Stated task:
Wherever the word "scene" shows up in a line, please copy that line.

--*--

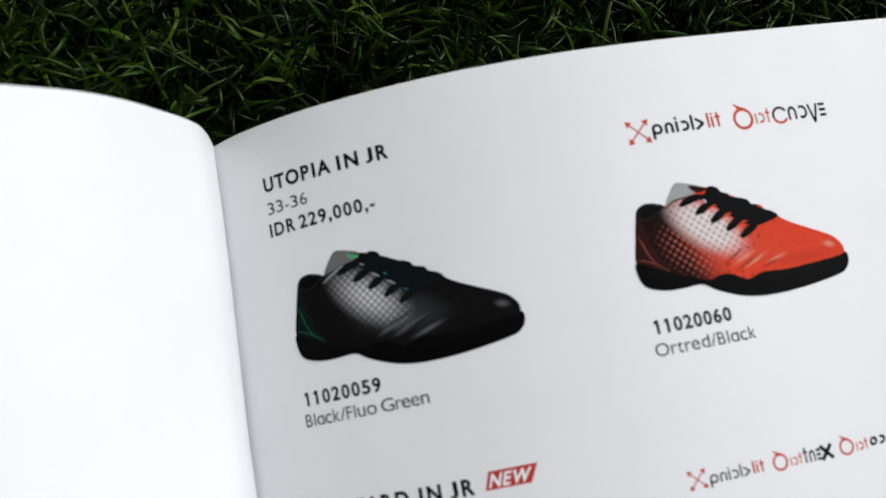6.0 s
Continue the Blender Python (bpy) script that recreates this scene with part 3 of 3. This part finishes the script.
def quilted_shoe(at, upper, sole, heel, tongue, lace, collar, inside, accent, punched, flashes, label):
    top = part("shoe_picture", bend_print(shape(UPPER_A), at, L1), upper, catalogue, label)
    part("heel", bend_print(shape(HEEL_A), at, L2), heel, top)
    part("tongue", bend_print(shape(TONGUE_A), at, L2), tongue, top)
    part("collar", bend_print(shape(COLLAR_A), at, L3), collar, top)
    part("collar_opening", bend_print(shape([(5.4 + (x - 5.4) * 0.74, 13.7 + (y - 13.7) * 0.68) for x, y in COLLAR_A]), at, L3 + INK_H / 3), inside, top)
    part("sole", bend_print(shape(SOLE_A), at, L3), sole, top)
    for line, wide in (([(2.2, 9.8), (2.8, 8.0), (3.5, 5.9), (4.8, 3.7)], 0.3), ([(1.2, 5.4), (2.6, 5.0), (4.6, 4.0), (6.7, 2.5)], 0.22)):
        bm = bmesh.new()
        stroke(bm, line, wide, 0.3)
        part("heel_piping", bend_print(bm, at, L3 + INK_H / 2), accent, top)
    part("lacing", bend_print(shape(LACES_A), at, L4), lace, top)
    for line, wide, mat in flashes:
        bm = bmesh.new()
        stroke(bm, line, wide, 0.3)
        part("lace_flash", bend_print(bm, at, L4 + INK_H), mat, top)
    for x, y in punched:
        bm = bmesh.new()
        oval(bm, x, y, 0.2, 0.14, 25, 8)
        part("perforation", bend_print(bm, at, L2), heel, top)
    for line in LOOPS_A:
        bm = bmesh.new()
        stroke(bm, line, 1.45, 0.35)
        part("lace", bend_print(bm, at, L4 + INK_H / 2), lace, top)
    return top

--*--

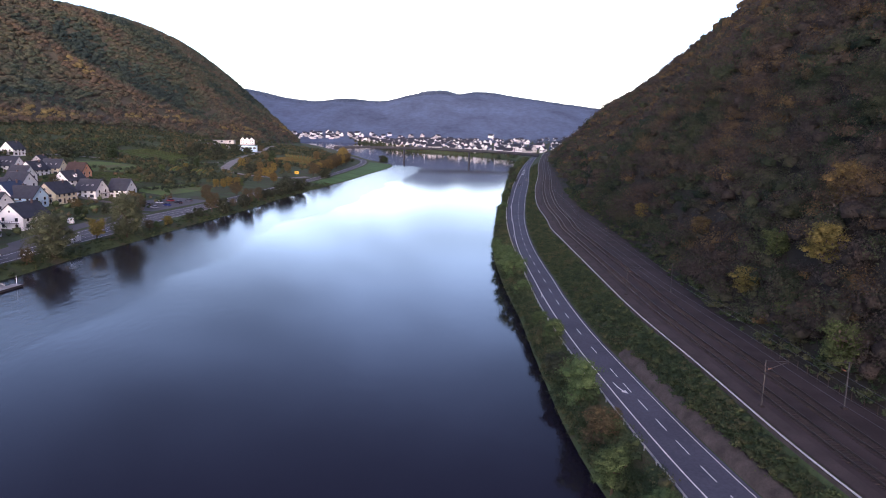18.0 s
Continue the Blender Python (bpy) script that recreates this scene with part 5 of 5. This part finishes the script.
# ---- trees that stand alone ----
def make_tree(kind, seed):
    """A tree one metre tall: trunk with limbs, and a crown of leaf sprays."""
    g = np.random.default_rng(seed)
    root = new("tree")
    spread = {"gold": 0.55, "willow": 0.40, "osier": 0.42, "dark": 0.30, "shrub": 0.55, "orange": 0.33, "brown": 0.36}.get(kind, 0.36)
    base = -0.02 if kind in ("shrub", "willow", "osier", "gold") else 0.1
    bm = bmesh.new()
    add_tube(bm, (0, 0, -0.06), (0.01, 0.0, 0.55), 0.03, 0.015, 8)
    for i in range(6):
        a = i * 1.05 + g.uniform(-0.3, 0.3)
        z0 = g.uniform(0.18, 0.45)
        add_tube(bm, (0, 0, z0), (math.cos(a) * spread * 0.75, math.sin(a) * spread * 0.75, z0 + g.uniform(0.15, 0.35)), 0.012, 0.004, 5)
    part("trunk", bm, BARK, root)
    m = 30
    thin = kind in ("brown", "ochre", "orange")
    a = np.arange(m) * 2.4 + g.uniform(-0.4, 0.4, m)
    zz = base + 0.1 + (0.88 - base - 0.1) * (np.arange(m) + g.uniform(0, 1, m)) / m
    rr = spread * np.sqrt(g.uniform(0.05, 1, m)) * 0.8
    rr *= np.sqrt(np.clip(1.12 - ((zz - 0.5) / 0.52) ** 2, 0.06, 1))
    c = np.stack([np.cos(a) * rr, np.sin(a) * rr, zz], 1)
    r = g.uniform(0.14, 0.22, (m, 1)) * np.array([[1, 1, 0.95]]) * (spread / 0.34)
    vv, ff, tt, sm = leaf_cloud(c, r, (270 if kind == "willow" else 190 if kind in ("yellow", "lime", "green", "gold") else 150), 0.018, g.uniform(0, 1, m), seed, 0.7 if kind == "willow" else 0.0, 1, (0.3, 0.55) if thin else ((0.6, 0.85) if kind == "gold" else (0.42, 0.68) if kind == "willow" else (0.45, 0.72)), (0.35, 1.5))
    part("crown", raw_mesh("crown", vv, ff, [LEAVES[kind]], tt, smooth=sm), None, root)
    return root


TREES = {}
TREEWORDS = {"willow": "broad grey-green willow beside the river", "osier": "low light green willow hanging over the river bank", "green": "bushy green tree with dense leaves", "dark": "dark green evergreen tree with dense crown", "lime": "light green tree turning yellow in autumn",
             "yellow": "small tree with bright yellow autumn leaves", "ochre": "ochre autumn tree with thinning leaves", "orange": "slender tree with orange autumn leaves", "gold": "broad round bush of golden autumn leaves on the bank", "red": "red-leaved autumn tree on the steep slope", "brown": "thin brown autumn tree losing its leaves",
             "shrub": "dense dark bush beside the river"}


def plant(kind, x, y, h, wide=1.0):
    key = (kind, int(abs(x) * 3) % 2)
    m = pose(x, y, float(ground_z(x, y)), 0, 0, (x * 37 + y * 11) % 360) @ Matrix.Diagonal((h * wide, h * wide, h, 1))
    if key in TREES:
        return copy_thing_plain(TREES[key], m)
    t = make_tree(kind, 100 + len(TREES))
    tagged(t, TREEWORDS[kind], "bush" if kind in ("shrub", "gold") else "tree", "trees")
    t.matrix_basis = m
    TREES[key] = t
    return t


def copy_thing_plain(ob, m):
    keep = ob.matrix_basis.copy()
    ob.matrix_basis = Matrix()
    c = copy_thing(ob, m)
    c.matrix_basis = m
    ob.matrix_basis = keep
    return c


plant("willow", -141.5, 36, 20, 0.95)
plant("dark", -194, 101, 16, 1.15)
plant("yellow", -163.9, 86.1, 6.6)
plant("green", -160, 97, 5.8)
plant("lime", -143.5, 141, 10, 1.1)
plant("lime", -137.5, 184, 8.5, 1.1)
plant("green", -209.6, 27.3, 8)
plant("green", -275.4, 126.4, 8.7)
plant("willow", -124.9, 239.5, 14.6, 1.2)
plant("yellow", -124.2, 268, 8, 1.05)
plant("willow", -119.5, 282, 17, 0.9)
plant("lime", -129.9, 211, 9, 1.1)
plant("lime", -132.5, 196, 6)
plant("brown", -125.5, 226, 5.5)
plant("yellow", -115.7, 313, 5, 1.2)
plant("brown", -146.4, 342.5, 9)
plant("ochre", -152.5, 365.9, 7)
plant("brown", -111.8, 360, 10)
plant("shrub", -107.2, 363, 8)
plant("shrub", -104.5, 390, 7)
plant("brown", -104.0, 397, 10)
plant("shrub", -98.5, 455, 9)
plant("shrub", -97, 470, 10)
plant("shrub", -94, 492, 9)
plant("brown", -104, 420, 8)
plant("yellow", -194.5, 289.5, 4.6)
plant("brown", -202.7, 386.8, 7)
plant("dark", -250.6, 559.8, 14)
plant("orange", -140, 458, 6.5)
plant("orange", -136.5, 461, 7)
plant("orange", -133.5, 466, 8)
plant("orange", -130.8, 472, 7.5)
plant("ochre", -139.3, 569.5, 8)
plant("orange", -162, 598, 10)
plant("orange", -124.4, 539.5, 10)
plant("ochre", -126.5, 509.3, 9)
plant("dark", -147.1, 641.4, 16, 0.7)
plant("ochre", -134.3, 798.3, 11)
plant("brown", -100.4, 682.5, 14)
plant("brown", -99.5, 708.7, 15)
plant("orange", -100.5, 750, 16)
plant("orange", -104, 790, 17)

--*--

Solution to this task:
Continue the Blender Python (bpy) script that recreates this scene with part 3 of 3. This part finishes the script.
Continue the Blender Python (bpy) script that recreates this scene with part 5 of 5. This part finishes the script.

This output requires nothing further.